Mam coś koło 83cm w obwodzie przy 182cm wzrostu i około 73 kilo (czyli poziom tłuszczu chyba coś powyżej 15%, możliwe że troszkę mniej), nie jest to najlepszy wynik przy tak małej wadze ale cóż chce robić masę ale tak aby się nie zalać. Mam nadzieję że jak jak zdobędę trochę mięśni i poszerzę klatę to ten brzuch będzie wyglądał lepiej. Moglibyście ocenić i coś doradzić?

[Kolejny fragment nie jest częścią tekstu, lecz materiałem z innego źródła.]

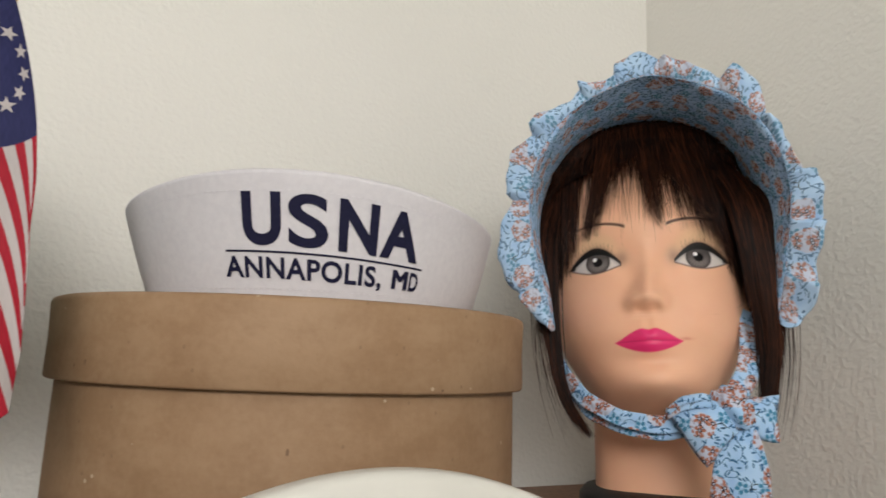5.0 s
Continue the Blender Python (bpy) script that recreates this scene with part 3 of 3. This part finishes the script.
def paint(x, z):
    """Make-up, with shade and catchlights painted into the eyes: colour and gloss at x, z (mm) of the face."""
    z = lowered(z)
    x = skewed(x, z)
    n = len(x)
    col = np.tile(np.array([0.86, 0.49, 0.32]), (n, 1))
    gloss = np.zeros(n)

    def lay(mask, c, g=None):
        nonlocal col, gloss
        mask = np.clip(mask, 0, 1)
        col = col * (1 - mask[:, None]) + np.array(c) * mask[:, None]
        if g is not None:
            gloss = gloss * (1 - mask) + g * mask

    def inside(d, soft=0.5):
        return np.clip(0.5 + d / soft, 0, 1)

    for s in (-1, 1):
        ex, ez = s * 35.2, -0.5
        u = (x - ex) * s                          # outward from the nose
        t = np.clip((u + 17) / 37.0, 0, 1)        # 0 inner corner, 1 outer corner
        on = (u > -17) & (u < 20)
        up = ez - 1.2 + 0.6 * t + 10.2 * np.sin(np.pi * t ** 0.95) ** 0.95
        lo = ez - 1.2 + 0.6 * t - 5.2 * np.sin(np.pi * t ** 1.05) ** 1.0
        # pale yellow-green shadow on the lid
        lay(0.55 * np.exp(-((z - (up + 9)) / 7.0) ** 2) * np.exp(-((u - 1) / 18) ** 4), (0.74, 0.54, 0.31))
        lay(0.64 * np.exp(-((z - (up + 2.0)) / 3.5) ** 2) * np.exp(-((u - 3) / 17) ** 4), (0.035, 0.022, 0.019))
        # inner corner of the eye, its shade laid on as dark colour
        lay(0.55 * gauss(u, z, -17.0, ez + 3.5, 3.6, 4.2), (0.10, 0.055, 0.045))
        white = inside(np.minimum(up - z, z - lo), 0.6) * on
        lay(white, (0.66, 0.60, 0.57), 0.5)
        # shade of the upper lid, painted onto the white below it
        lay(white * 0.55 * np.clip(1 - (up - z) / 4.0, 0, 1), (0.16, 0.13, 0.13))
        dx, dz = x - (ex - 0.2 * s), z - (ez + 2.2)
        rr = np.hypot(dx, dz)
        lay(white * inside(8.9 - rr, 0.9), (0.030, 0.026, 0.026), 0.5)
        ang = np.arctan2(dz, dx)
        lay(white * inside(7.9 - rr, 1.4), (0.078, 0.069, 0.067), 0.5)
        lay(white * inside(6.9 - rr, 2.8) * (0.62 + 0.38 * np.sin(ang * 23)) * np.clip(0.42 - dz / 8, 0.05, 0.85), (0.27, 0.24, 0.23))
        lay(white * inside(3.4 - rr, 0.7), (0.004, 0.004, 0.005), 0.5)
        # white catchlight dot by the pupil, a glint put into the colour
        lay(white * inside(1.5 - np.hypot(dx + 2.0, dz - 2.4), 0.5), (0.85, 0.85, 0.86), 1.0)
        # liner, thick above and thin below, with a wing
        thick = 2.5 + 2.4 * np.sin(np.pi * np.clip(t, 0, 1)) + 1.0 * t
        lay(inside(thick / 2 - np.abs(z - up - thick * 0.3), 0.9) * on, (0.004, 0.0035, 0.0035), 0.0)
        lay(0.8 * inside(0.6 - np.abs(z - lo), 0.9) * on, (0.07, 0.04, 0.035))
        wing = (u > 17) & (u < 24.5)
        lay(inside(1.3 - (u - 17) * 0.16 - np.abs(z - (ez + 0.6 - 0.12 * (u - 18))), 0.8) * wing, (0.012, 0.010, 0.010), 0.4)
        # painted lashes
        for k in range(13):
            t0 = 0.20 + 0.062 * k
            u0 = -17 + 37.0 * t0
            z0 = ez + 1.0 + 0.6 * t0 + 10.2 * math.sin(math.pi * t0 ** 0.95) ** 0.95
            q = (z - z0) / (5.5 + 2.5 * t0)
            lay(0.75 * inside(0.30 * (1 - q) - np.abs(u - u0 - q * (k - 4.5) * 0.7 - q * q * 1.5), 0.5) * ((q > 0) & (q < 1)), (0.05, 0.035, 0.03))
        # brow
        b = (u + 21) / 45.0
        bz = 25.3 + 4.2 * np.sin(np.pi * np.clip(b, 0, 1) ** 0.8) * 0.9 + 2.0 * b
        lay(0.9 * inside(1.2 * (1 - 0.5 * b) - np.abs(z - bz), 0.9) * ((b > 0) & (b < 1)), (0.045, 0.025, 0.02))
    # a smudge beside the mouth, then the lips
    lay(0.55 * gauss(x, z, 25.0, -51.8, 2.6, 0.7), (0.60, 0.13, 0.12))
    t = np.clip((x + 23) / 46.0, 0, 1)
    bow = 1.5 * np.exp(-(x / 3.4) ** 2)
    up = -53.2 + 8.6 * np.sin(np.pi * t) ** 1.25 - bow
    lo = -53.2 - 7.9 * np.sin(np.pi * t) ** 0.85
    lay(inside(np.minimum(up - z, z - lo), 1.0) * (np.abs(x) < 23), (0.76, 0.035, 0.17), 0.3)
    lay(0.4 * inside(0.5 - np.abs(z + 53.2), 0.6) * (np.abs(x) < 20), (0.42, 0.012, 0.06))
    lay(0.18 * (gauss(x, z, -42, -32, 15, 12) + gauss(x, z, 42, -32, 15, 12)), (0.78, 0.40, 0.30))
    return col, gloss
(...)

Czy jeśli nie chcę się zalać powinienem dowalić trochę więcej białka? Czy tyle kalorii starczy? Nie za dużo węgli?
Robię teraz plan Lafaya, kończę czwarty poziom + aeroby 2-3 razy w tygodniu głównie bieg gdzieś z 4km.
Uwagi co do samej diety. Masło będzie migdałowe a nad chlebem się waham czy słonecznikowy czy pełnoziarnisty. Jeśli chodzi o inne obiady to zastanawiam się nad - łosoś z sałatką i słodkimi ziemniakami, omlet z białek jaj z dodatkiem szpinaku. Oblukam też humus (z pełnoziarnistą pitą). W sezonie wakacyjnym możliwe że jeszcze od czasu do czasu koktajl owocowy (będą pewnie truskawki).
Masówkę zamierzam prowadzić do marca chyba że zaleje mnie wcześniej.